A High-level Synthesis Toolchain for the Julia Language

TL;DR

This paper introduces a compiler toolchain that translates Julia code into FPGA-compatible hardware descriptions, simplifying the development of problem-specific accelerators and bridging the gap between high-level algorithms and low-level hardware design.

Contribution

It presents a novel MLIR-based compiler that automatically converts Julia kernels into vendor-agnostic RTL for FPGA deployment, eliminating the two-language problem.

Findings

Achieves 59.71% to 82.6% of the throughput of C/C++ FPGA designs.

Supports dynamic and static scheduling with AXI4-Stream integration.

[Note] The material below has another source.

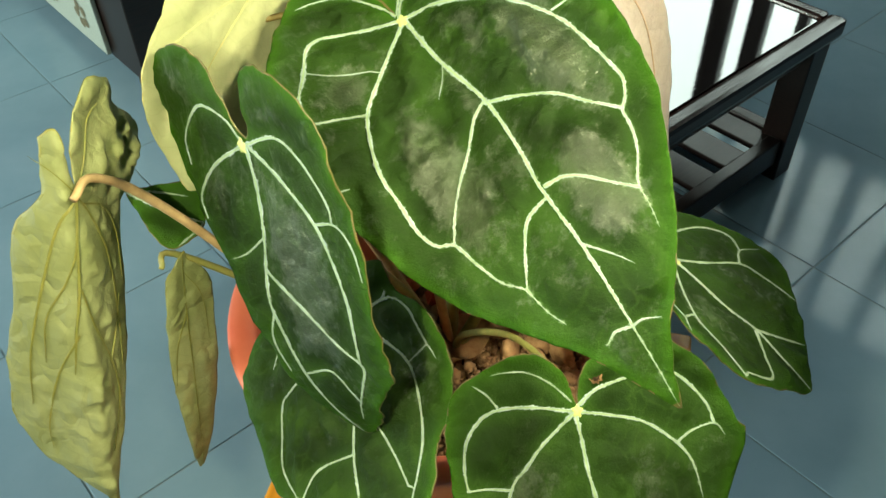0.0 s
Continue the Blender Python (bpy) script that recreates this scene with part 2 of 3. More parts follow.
def part(name, bm, material, parent=None, label="", smooth=True):
    ob = new(name, mesh_of(name, bm, *(material if isinstance(material, (list, tuple)) else (material,)), smooth=smooth))
    ob.parent = parent
    if parent and parent.name == "anthurium_plant":
        ob.matrix_parent_inverse = Matrix.Translation(-parent.location)
    return tagged(ob, label)


def thing(name, label, category, at=(0, 0, 0), group="", kind=""):
    ob = new(name)
    ob.location = at
    return tagged(ob, label, category, group, kind)


def box(size, at=(0, 0, 0), bevel=0.002, bm=None, turn=None):
    bm = bm or bmesh.new()
    m = Matrix.Translation(at) @ (turn or Matrix()) @ Matrix.Diagonal((*size, 1))
    got = bmesh.ops.create_cube(bm, size=1, matrix=m)
    if bevel:
        edges = list({e for v in got["verts"] for e in v.link_edges})
        bmesh.ops.bevel(bm, geom=edges, offset=bevel, segments=2, profile=0.6, affect="EDGES")
    return bm


def spline(points, steps=4, closed=False):
    """A smooth curve through points."""
    p = [np.array(q, float) for q in points]
    n, out = len(p), []
    for i in range(n if closed else n - 1):
        if closed:
            a, b, c, d = p[i - 1], p[i], p[(i + 1) % n], p[(i + 2) % n]
        else:
            b, c = p[i], p[i + 1]
            a, d = (p[i - 1] if i else 2 * b - c), (p[i + 2] if i + 2 < n else 2 * c - b)
        for s in range(steps):
            t = s / steps
            out.append(0.5 * (2 * b + (c - a) * t + (2 * a - 5 * b + 4 * c - d) * t * t + (3 * b - a - 3 * c + d) * t**3))
    if not closed:
        out.append(p[-1])
    return np.array(out)


def tube(points, radii, sides=10, bm=None):
    bm = bm or bmesh.new()
    pts = spline(points, 6)
    rr = np.interp(np.linspace(0, 1, len(pts)), np.linspace(0, 1, len(radii)), radii)
    rings, up = [], Vector((0.3, 0.2, 0.93))
    for i, p in enumerate(pts):
        d = Vector(pts[min(i + 1, len(pts) - 1)] - pts[max(i - 1, 0)]).normalized()
        a = d.cross(up).normalized()
        b = a.cross(d)
        rings.append([bm.verts.new(Vector(p) + float(rr[i]) * (math.cos(k) * a + math.sin(k) * b)) for k in np.linspace(0, 2 * math.pi, sides, endpoint=False)])
    for u, v in zip(rings, rings[1:]):
        for k in range(sides):
            bm.faces.new((u[k], u[(k + 1) % sides], v[(k + 1) % sides], v[k]))
    bm.faces.new(rings[0][::-1]), bm.faces.new(rings[-1])
    return bm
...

Synthesizes signal processing benchmarks operating at 100MHz on real FPGA devices.

Abstract

With the push towards Exascale computing and data-driven methods, problem sizes have increased dramatically, increasing the computational requirements of the underlying algorithms. This has led to a push to offload computations to general purpose hardware accelerators such as GPUs and TPUs, and a renewed interest in designing problem-specific accelerators using FPGAs. However, the development process of these problem-specific accelerators currently suffers from the "two-language problem": algorithms are developed in one (usually higher-level) language, but the kernels are implemented in another language at a completely different level of abstraction and requiring fundamentally different expertise. To address this problem, we propose a new MLIR-based compiler toolchain that unifies the development process by automatically compiling kernels written in the Julia programming language into SystemVerilog without the need for any additional directives or language customisations. Our toolchain supports both dynamic and static scheduling, directly integrates with the AXI4-Stream protocol to interface with subsystems like on- and off-chip memory, and generates vendor-agnostic RTL. This prototype toolchain is able to synthesize a set of signal processing/mathematical benchmarks that can operate at 100MHz on real FPGA devices, achieving between 59.71% and 82.6% of the throughput of designs generated by state-of-the-art toolchains that only compile from low-level languages like C or C++. Overall, this toolchain allows domain experts to write compute kernels in Julia as they normally would, and then retarget them to an FPGA without additional pragmas or modifications.